My 5-year-old isn’t exactly plugged into the pulse of pop culture, but they heard me and their dad talking about Page’s transition, so I explained it to them in age-appropriate terms and you know what? They get it.

“They changed their name to Elliot,” I said. My kiddo gets it, and so does Netflix—the company updated Page’s credits across the service this week.

Netflix is leading the way here and so, I hope, will my kid’s generation. I think that all the conversations I’ve had with my child about gender identity and expression over the last year or so have led to that understanding. I’m not an expert on this issue, as a cis woman myself, but I explain it to the best of my ability in the most age-appropriate way.

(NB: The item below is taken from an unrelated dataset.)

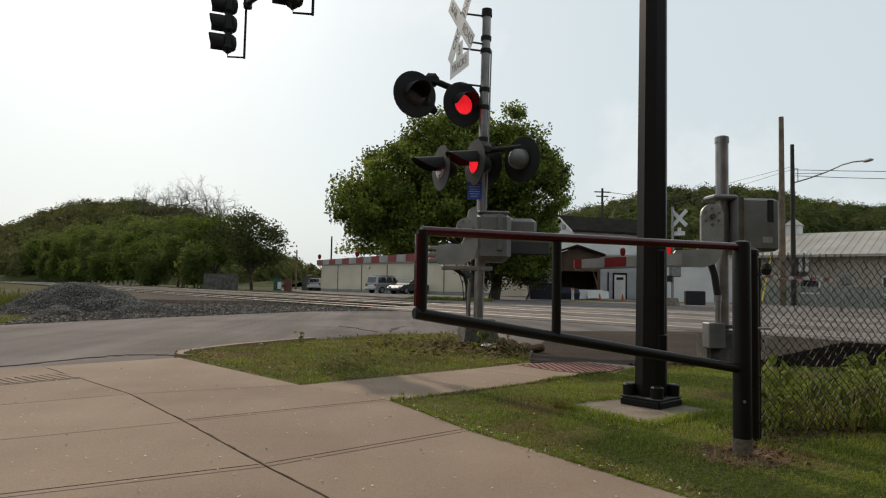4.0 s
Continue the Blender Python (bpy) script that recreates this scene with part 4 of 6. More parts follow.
    part("support_beam", box(B(), -0.12, 0, 1.06, 0.7, 0.12, 0.06, bevel=0.01), M["plate"], t)
    part("curved_strut", bent(B(), [(-0.3, 0.02, 1.06), (-0.14, 0.02, 0.95), (-0.09, 0.02, 0.75), (-0.085, 0.02, 0.4)], 0.03, 8), M["flat_black"], t)
    for z in (1.16, 1.24, 1.32):
        part("arm_bolt", box(B(), -0.6, -0.16, z, 0.12, 0.06, 0.05, bevel=0.01), M["plate"], t)
    gate_arm(t, L(0.64, 9.1, 1.21), L(-1.31, 12.5, 1.195), 0.115, 0.265, (0.98, 0.6, 0.12))


crossing_signal()


def pedestrian_gate():
    t = thing("pedestrian_gate", "grey gate motor on a short post with a small striped arm", "crossing gate", Matrix.Translation((3.985, 7.8, 0)))
    o = Vector((3.95, 7.8, 0))
    L = lambda x, y, z: Vector((x, y, z)) - o
    part("foundation", box(B(), -0.05, 0.06, 0.14, 0.36, 0.34, 0.4, bevel=0.03), M["block"], t, "weathered concrete foundation")
    part("junction_box", box(B(), -0.17, -0.12, 0.29, 0.2, 0.18, 0.3, bevel=0.012), M["housing"], t, "grey electrical junction box")
    part("post", tube(B(), (0, 0, 0.3), (0, 0, 2.62), 0.075, seg=20), M["alu"], t, smooth=True)
    part("cap", lathe(B(), [(0.083, 2.6), (0.083, 2.67), (0.06, 2.685)], 20), M["alu"], t, smooth=True)
    part("flange", lathe(B(), [(0.13, 0.37), (0.13, 0.41)], 16), M["bronze"], t)
    mech = part("mechanism_box", box(box(B(), 0.33, 0.0, 1.6, 0.5, 0.5, 0.62, bevel=0.03), -0.02, 0, 1.93, 0.3, 0.3, 0.06, bevel=0.02), M["housing"], t, "grey steel gate motor housing")
    part("door_rim", box(B(), 0.1, -0.26, 1.6, 0.05, 0.05, 0.64, bevel=0.01), M["bronze"], mech)
    # black strip on the solid face stands for the dark of a slot
    part("vent_slot", box(B(), 0.46, -0.253, 1.76, 0.07, 0.01, 0.26), M["flat_black"], mech)
    part("name_plate", box(B(), 0.42, -0.253, 1.42, 0.12, 0.006, 0.07), M["plate"], mech, "small unreadable plate")
    disc = [(-0.24 + 0.135 * math.cos(radians(a)), 1.69 + 0.135 * math.sin(radians(a))) for a in range(0, 181, 20)]
    plate = part("bracket_plate", prism(B(), disc + [(-0.375, 1.32), (-0.42, 1.29), (-0.68, 1.27), (-0.7, 1.24), (-0.7, 1.1), (-0.67, 1.08), (-0.34, 1.08), (-0.2, 1.13), (-0.12, 1.25), (-0.105, 1.4)], 0.2, 0.24, UPRIGHT), M["plate"], t, "galvanised arm bracket with a round bolted head")
    for i in range(6):
        a = radians(30 + 60 * i)
        part("bolt", tube(B(), (-0.24 + 0.095 * math.cos(a), -0.235, 1.68 + 0.095 * math.sin(a)), (-0.24 + 0.095 * math.cos(a), -0.26, 1.68 + 0.095 * math.sin(a)), 0.016, seg=6), M["alu"], plate)
    part("pivot", tube(B(), (-0.24, -0.235, 1.68), (-0.24, -0.27, 1.68), 0.032, seg=8), M["bronze"], plate)
    part("cable_hose", bent(B(), [(-0.2, -0.1, 1.15), (-0.16, -0.12, 1.0), (-0.12, -0.12, 0.75)], 0.04, 10), M["flat_black"], t, "black flexible cable hose")
    part("conduit", tube(B(), (-0.12, -0.12, 0.36), (-0.12, -0.12, 0.76), 0.032, seg=10), M["alu"], t)
    part("fitting", tube(B(), (-0.12, -0.12, 0.68), (-0.12, -0.12, 0.76), 0.045, seg=10), M["alu"], t)
    arm = gate_arm(t, L(3.3, 7.5, 1.17), L(1.945, 7.12, 1.07), 0.125, 0.215, (0.56, 0.12), cuts=[0.085, 0.375, 0.655], lit=(0.12,))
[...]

There are trans people in our lives and in our community and my child has had questions. Other people have suggested that my child is too young to understand these topics, but I respectfully disagree. As a parent it’s my job to make sure my kid understands—for their sake and the sake of everyone they meet in the future.

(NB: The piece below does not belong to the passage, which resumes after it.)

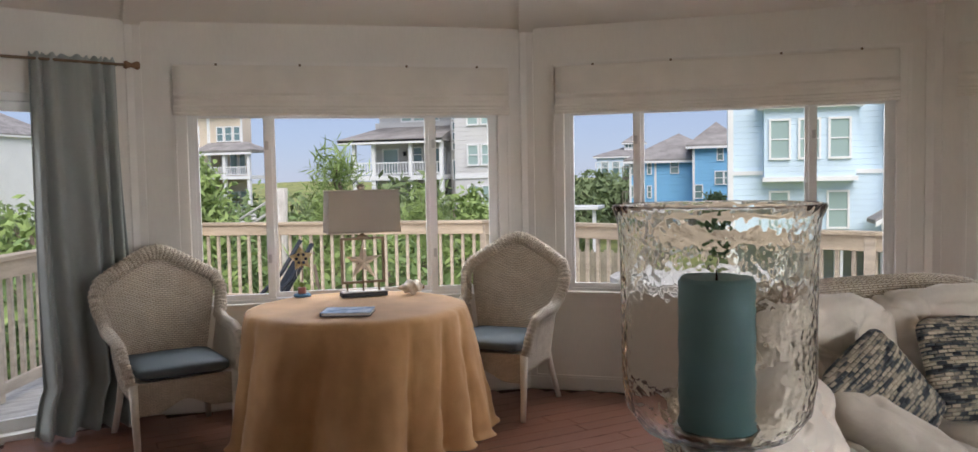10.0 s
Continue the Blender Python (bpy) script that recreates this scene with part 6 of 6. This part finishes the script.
for i in range(10):
    x, y = -36 + i * 3.1 + random.uniform(-1, 1), 38 + random.uniform(-6, 10)
    leafy("coastal_tree", x, y, random.uniform(3.8, 5.4), random.uniform(2.2, 3.2), M_LEAFF, 1500, "round", "low coastal tree among the dunes", 120 + i, leaf=0.3)

# ---- hardwood floor boards ----
def planks():
    fl = bpy.data.objects["floor"]
    rnd = random.Random(17)
    rest = B()
    made, near = {}, 0
    hull = RI - 0.003

    def inside(x, y):
        return all(-math.sin(radians(STEP * k)) * x + math.cos(radians(STEP * k)) * y < hull for k in range(NS))
    w = 0.127
    for field, (ang, test) in enumerate(((44.0, lambda x, y: x < 2.0), (-72.0, lambda x, y: x >= 2.0))):
        ca, sa = math.cos(radians(ang)), math.sin(radians(ang))
        for j in range(-44, 45):
            s = -5.6 + rnd.uniform(0, 1.2)
            while s < 5.6:
                L = rnd.choice((0.9, 1.2, 1.5))
                y0 = j * w
                e0, e1 = s + 0.0006, s + L - 0.0006
                def ok(q):
                    x, y = ca * q - sa * y0, sa * q + ca * y0
                    return inside(x, y) and test(x, y) and inside(x - sa * w / 2, y + ca * w / 2) and inside(x + sa * w / 2, y - ca * w / 2)
                while e0 < e1 and not ok(e0):
                    e0 += 0.05
                while e1 > e0 and not ok(e1):
                    e1 -= 0.05
                if e1 - e0 > 0.08:
                    c, half = (e0 + e1) / 2, round((e1 - e0) / 2, 3)
                    x, y = ca * c - sa * y0, sa * c + ca * y0
                    m = pose(x, y, 0, 0, 0, ang)
                    seen = (-3.6 < x < 1.2 and 2.6 < y) or (x > 2.4 and 0.6 < y < 4.6)
                    if seen and near < 300:
                        near += 1
                        key = half
                        if key not in made:
                            made[key] = mesh_of("plank", soft_box(B(), -half, half, -w / 2 + 0.0006, w / 2 - 0.0006, -0.0135, 0, 0.0015, None, 1), M_FLOOR)
                        part("plank", made[key], None, fl, m=m)
                    else:
                        box(rest, -half, half, -w / 2 + 0.0006, w / 2 - 0.0006, -0.0135, 0, m)
                s += L
    tagged(part("plank_field", rest, M_FLOOR, fl), kind="stuff")


planks()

“Is that person a boy or a girl?”

When my child has wondered about a person’s gender I’ve used the opportunity to explain that gender is a spectrum and assigned sex and gender are two different things. Just like I give my kiddo the proper language to discuss their body and my body, I gave my child the language they needed to discuss this issue, explaining what transgender means and what non-binary means.

We’ve been talking about this for a long time, so Page’s transition was a totally understandable thing when kiddo overheard my conversation with my partner.

Dealing with questions

When kids are interested in something they ask a lot of questions. Which means they might ask some questions that society would otherwise frame as rude (like asking a teacher who presents androgenously if they are non-binary) but by having these conversations at age 5 we are giving our child the information they need to avoid being rude or hurtful when they get older. I’m trying to raise a child who values kindness and empathy.

Letting kids lead the conversation

My child leads our conversations about this, and the way they lead these talks is how I know that they’re understanding. Take for example, Pokémon (stay with me here). My kid is super into Pokémon and likes to refer to the official handbook, something of an encyclopedia of all the creatures in the Pokémon universe.

The weird thing about this handbook is that most of the Pokémon are not listed as having genders, but every once in a while there will be a Pokémon in the book that has a male and female version listed (it’s not actually that simple, but to a 5-year-old it seems that way). According to my kid, this means most Pokémon are non-binary, which actually makes a lot of sense when you think about it. More sense than a lot of the Pokémon universe, anyway.

Whether we’re having conversations about the gender spectrum and how it related to animated characters or real-life TV stars, the important thing is that we are having these conversations and teaching our children to listen to people and learning to listen ourselves.